§ INSTRUCTIONS TO FOLLOW:
What follows is a set of entries. Give them again exactly, without the pictures.

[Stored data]
——

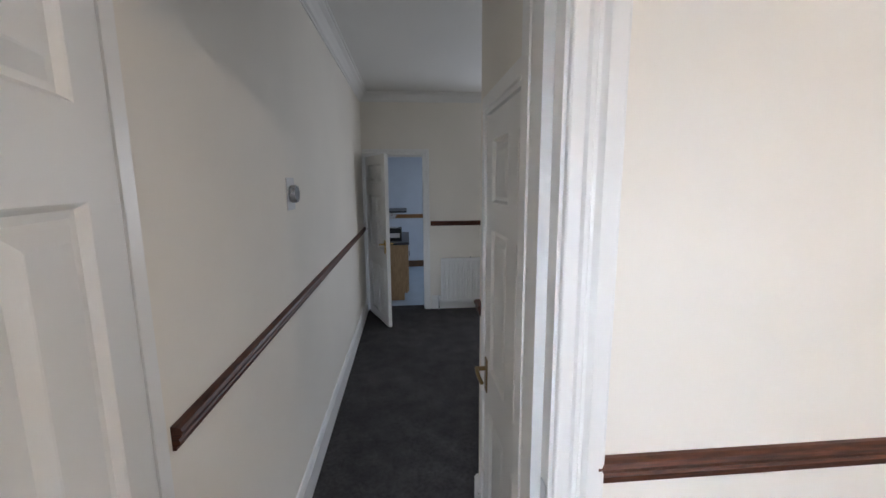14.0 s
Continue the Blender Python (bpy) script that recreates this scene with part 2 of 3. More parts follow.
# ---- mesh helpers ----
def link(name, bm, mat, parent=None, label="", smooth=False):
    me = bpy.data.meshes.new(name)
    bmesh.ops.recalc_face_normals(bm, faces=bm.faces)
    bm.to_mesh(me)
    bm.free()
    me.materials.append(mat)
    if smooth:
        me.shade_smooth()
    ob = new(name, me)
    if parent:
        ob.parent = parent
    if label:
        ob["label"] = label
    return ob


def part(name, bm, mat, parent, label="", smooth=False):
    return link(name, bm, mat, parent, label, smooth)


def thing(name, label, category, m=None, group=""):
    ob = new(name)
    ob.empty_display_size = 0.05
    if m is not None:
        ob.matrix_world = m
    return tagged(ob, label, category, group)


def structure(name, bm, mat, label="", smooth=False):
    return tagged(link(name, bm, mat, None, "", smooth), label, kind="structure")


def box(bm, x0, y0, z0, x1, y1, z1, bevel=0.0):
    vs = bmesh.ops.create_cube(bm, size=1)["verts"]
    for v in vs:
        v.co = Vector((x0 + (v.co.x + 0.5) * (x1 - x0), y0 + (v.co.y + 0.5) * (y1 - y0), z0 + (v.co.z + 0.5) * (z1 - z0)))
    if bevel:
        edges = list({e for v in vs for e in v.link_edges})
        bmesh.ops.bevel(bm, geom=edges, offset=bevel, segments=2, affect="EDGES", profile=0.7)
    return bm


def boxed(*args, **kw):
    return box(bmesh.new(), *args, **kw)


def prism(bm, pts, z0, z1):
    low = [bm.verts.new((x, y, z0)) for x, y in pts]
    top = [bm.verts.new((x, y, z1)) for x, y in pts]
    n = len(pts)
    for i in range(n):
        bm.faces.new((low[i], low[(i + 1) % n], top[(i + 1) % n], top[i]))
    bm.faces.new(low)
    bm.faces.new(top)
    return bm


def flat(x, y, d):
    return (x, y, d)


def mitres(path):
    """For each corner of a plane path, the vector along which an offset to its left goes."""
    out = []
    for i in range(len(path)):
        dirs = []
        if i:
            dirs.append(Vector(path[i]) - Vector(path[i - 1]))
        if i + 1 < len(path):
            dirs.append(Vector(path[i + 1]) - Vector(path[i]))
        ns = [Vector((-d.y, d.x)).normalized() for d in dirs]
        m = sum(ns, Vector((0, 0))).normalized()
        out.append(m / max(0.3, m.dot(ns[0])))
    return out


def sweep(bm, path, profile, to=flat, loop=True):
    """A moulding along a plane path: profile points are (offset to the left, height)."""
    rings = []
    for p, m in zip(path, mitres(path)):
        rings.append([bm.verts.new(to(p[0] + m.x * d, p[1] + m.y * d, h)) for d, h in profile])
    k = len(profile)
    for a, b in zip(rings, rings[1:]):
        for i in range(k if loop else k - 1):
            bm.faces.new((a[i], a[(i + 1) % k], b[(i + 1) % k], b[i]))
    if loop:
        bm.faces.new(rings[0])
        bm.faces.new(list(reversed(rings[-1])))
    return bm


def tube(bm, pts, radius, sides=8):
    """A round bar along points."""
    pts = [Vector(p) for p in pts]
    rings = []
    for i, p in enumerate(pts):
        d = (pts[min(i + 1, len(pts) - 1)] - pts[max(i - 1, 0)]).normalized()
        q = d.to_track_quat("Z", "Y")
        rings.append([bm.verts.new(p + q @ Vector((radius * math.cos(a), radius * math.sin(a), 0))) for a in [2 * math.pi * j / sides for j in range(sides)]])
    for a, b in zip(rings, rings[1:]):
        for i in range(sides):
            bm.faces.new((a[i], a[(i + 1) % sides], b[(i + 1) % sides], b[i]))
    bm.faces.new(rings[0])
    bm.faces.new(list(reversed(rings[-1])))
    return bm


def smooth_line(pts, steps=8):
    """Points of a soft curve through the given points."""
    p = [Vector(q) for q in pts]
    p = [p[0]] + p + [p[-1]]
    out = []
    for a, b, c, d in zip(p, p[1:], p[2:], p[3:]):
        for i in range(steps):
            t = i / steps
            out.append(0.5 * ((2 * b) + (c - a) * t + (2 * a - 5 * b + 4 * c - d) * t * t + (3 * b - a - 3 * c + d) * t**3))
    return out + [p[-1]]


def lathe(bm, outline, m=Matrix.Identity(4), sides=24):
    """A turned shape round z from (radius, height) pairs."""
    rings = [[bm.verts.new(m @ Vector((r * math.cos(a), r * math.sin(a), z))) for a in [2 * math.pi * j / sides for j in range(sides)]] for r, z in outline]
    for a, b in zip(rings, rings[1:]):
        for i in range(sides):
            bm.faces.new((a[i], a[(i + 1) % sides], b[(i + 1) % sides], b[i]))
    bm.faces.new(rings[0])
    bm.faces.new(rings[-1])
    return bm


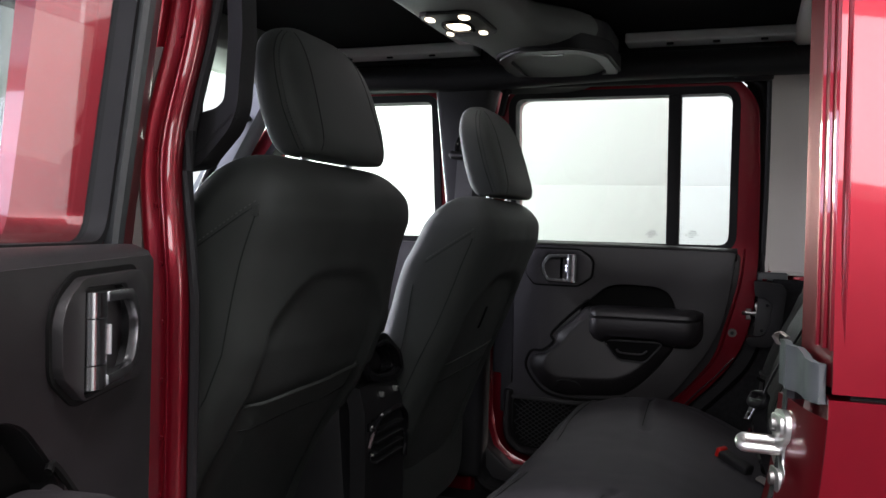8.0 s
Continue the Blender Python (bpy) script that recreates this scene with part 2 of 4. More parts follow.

——

§ CORRECT RESPONSE:
14.0 s
Continue the Blender Python (bpy) script that recreates this scene with part 2 of 3. More parts follow.
# ---- mesh helpers ----
def link(name, bm, mat, parent=None, label="", smooth=False):
    me = bpy.data.meshes.new(name)
    bmesh.ops.recalc_face_normals(bm, faces=bm.faces)
    bm.to_mesh(me)
    bm.free()
    me.materials.append(mat)
    if smooth:
        me.shade_smooth()
    ob = new(name, me)
    if parent:
        ob.parent = parent
    if label:
        ob["label"] = label
    return ob


def part(name, bm, mat, parent, label="", smooth=False):
    return link(name, bm, mat, parent, label, smooth)


def thing(name, label, category, m=None, group=""):
    ob = new(name)
    ob.empty_display_size = 0.05
    if m is not None:
        ob.matrix_world = m
    return tagged(ob, label, category, group)


def structure(name, bm, mat, label="", smooth=False):
    return tagged(link(name, bm, mat, None, "", smooth), label, kind="structure")


def box(bm, x0, y0, z0, x1, y1, z1, bevel=0.0):
    vs = bmesh.ops.create_cube(bm, size=1)["verts"]
    for v in vs:
        v.co = Vector((x0 + (v.co.x + 0.5) * (x1 - x0), y0 + (v.co.y + 0.5) * (y1 - y0), z0 + (v.co.z + 0.5) * (z1 - z0)))
    if bevel:
        edges = list({e for v in vs for e in v.link_edges})
        bmesh.ops.bevel(bm, geom=edges, offset=bevel, segments=2, affect="EDGES", profile=0.7)
    return bm


def boxed(*args, **kw):
    return box(bmesh.new(), *args, **kw)


def prism(bm, pts, z0, z1):
    low = [bm.verts.new((x, y, z0)) for x, y in pts]
    top = [bm.verts.new((x, y, z1)) for x, y in pts]
    n = len(pts)
    for i in range(n):
        bm.faces.new((low[i], low[(i + 1) % n], top[(i + 1) % n], top[i]))
    bm.faces.new(low)
    bm.faces.new(top)
    return bm


def flat(x, y, d):
    return (x, y, d)


def mitres(path):
    """For each corner of a plane path, the vector along which an offset to its left goes."""
    out = []
    for i in range(len(path)):
        dirs = []
        if i:
            dirs.append(Vector(path[i]) - Vector(path[i - 1]))
        if i + 1 < len(path):
            dirs.append(Vector(path[i + 1]) - Vector(path[i]))
        ns = [Vector((-d.y, d.x)).normalized() for d in dirs]
        m = sum(ns, Vector((0, 0))).normalized()
        out.append(m / max(0.3, m.dot(ns[0])))
    return out


def sweep(bm, path, profile, to=flat, loop=True):
    """A moulding along a plane path: profile points are (offset to the left, height)."""
    rings = []
    for p, m in zip(path, mitres(path)):
        rings.append([bm.verts.new(to(p[0] + m.x * d, p[1] + m.y * d, h)) for d, h in profile])
    k = len(profile)
    for a, b in zip(rings, rings[1:]):
        for i in range(k if loop else k - 1):
            bm.faces.new((a[i], a[(i + 1) % k], b[(i + 1) % k], b[i]))
    if loop:
        bm.faces.new(rings[0])
        bm.faces.new(list(reversed(rings[-1])))
    return bm


def tube(bm, pts, radius, sides=8):
    """A round bar along points."""
    pts = [Vector(p) for p in pts]
    rings = []
    for i, p in enumerate(pts):
        d = (pts[min(i + 1, len(pts) - 1)] - pts[max(i - 1, 0)]).normalized()
        q = d.to_track_quat("Z", "Y")
        rings.append([bm.verts.new(p + q @ Vector((radius * math.cos(a), radius * math.sin(a), 0))) for a in [2 * math.pi * j / sides for j in range(sides)]])
    for a, b in zip(rings, rings[1:]):
        for i in range(sides):
            bm.faces.new((a[i], a[(i + 1) % sides], b[(i + 1) % sides], b[i]))
    bm.faces.new(rings[0])
    bm.faces.new(list(reversed(rings[-1])))
    return bm


def smooth_line(pts, steps=8):
    """Points of a soft curve through the given points."""
    p = [Vector(q) for q in pts]
    p = [p[0]] + p + [p[-1]]
    out = []
    for a, b, c, d in zip(p, p[1:], p[2:], p[3:]):
        for i in range(steps):
            t = i / steps
            out.append(0.5 * ((2 * b) + (c - a) * t + (2 * a - 5 * b + 4 * c - d) * t * t + (3 * b - a - 3 * c + d) * t**3))
    return out + [p[-1]]


def lathe(bm, outline, m=Matrix.Identity(4), sides=24):
    """A turned shape round z from (radius, height) pairs."""
    rings = [[bm.verts.new(m @ Vector((r * math.cos(a), r * math.sin(a), z))) for a in [2 * math.pi * j / sides for j in range(sides)]] for r, z in outline]
    for a, b in zip(rings, rings[1:]):
        for i in range(sides):
            bm.faces.new((a[i], a[(i + 1) % sides], b[(i + 1) % sides], b[i]))
    bm.faces.new(rings[0])
    bm.faces.new(rings[-1])
    return bm


8.0 s
Continue the Blender Python (bpy) script that recreates this scene with part 2 of 4. More parts follow.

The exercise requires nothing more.